The climate of schools can be vital to students’ experiences.

“Students don’t attend school in a vacuum,” Moon said. “Kids [may] come into school with unsafe home lives [and] they’re going to come to school needing a lot more support and affirmation to be able to concentrate and be able to excel.”

Wingfield said she feels lucky to have so far worked exclusively with the Philadelphia legal community, including Women’s Law Project, which at the time of her internship was advocating to redefine the existing federal definition of rape.

“Women’s Law Project was at the forefront of the fight,” she said. “It was an early example for me in my legal career at how effective law organizations can be in affecting change.”

The legal community is a collaborative one, too.

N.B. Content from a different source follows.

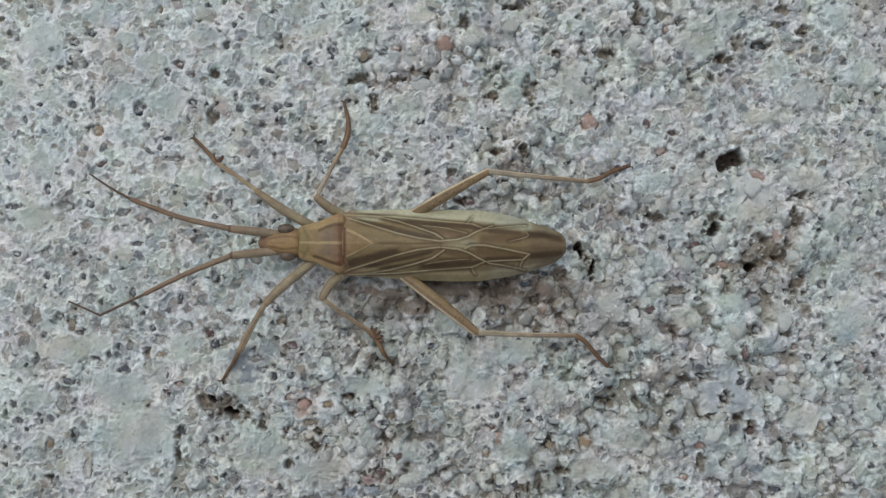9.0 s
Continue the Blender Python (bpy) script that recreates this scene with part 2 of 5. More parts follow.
PLATES_NORTH_EAST = [(0.93, 6.34, 0.37, 0.25, 0), (2.1, 6.76, 0.42, 0.3, 0), (2.35, 5.18, 0.3, 0.33, 0), (1.93, 4.43, 0.53, 0.37, 0), (3.85, 4.85, 0.47, 0.63, 0), (3.93, 6.76, 0.37, 0.3, 0), (5.68, 6.09, 0.27, 0.3, 0), (3.1, 5.59, 0.43, 0.13, 0), (1.1, 3.85, 0.42, 0.2, 0), (7.59, 6.1, 0.58, 0.5, 0), (8.43, 6.76, 0.42, 0.33, 0), (9.67, 5.18, 0.37, 0.3, 0), (10.67, 4.51, 0.5, 0.42, 0), (11.59, 6.85, 0.42, 0.33, 0), (9.42, 3.88, 0.63, 0.22, 0), (4.93, 2.85, 0.33, 0.33, 0), (12.26, 5.18, 0.42, 0.33, 0)]
PLATES_EAST = [(6.34, 2.01, 0.5, 0.3, 0), (7.34, 1.93, 0.42, 0.42, 0), (9.17, 1.93, 0.5, 0.37, 0), (9.17, 1.18, 0.67, 0.47, 0), (10.76, 2.02, 0.6, 0.33, 0), (11.59, 0.93, 0.42, 0.5, 0), (11.26, 0.18, 0.42, 0.3, 0), (6.93, 0.52, 0.37, 0.3, 0), (6.26, -0.4, 0.25, 0.37, 0), (7.09, -0.48, 0.37, 0.25, 0), (8.42, -1.57, 0.47, 0.33, 0), (10.01, -2.15, 0.3, 0.3, 0), (8.67, -2.31, 0.33, 0.3, 0), (6.01, -2.23, 0.33, 0.37, 0), (7.18, -2.06, 0.37, 0.3, 0), (4.93, -1.65, 0.37, 0.42, 0), (6.43, -2.81, 0.42, 0.25, 0), (11.92, -2.15, 0.58, 0.67, 0), (10.59, 0.02, 0.25, 0.2, 0)]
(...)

“It’s important to reach out to other organizations who have similar priorities so you’re not trying to reinvent the wheel,” she said. “It can be competitive in trying to do the same thing at the same time [in other cities] and can be reductive when there’s a lot of work to be done.”

Ultimately, Wingfield hopes to make the educational systems in the greater Philadelphia area to be less hostile toward LGBTQ and gender nonconforming students: “In a positive way, I think we can get to the point where we can make school environments more confirming and an actively positive place to be.”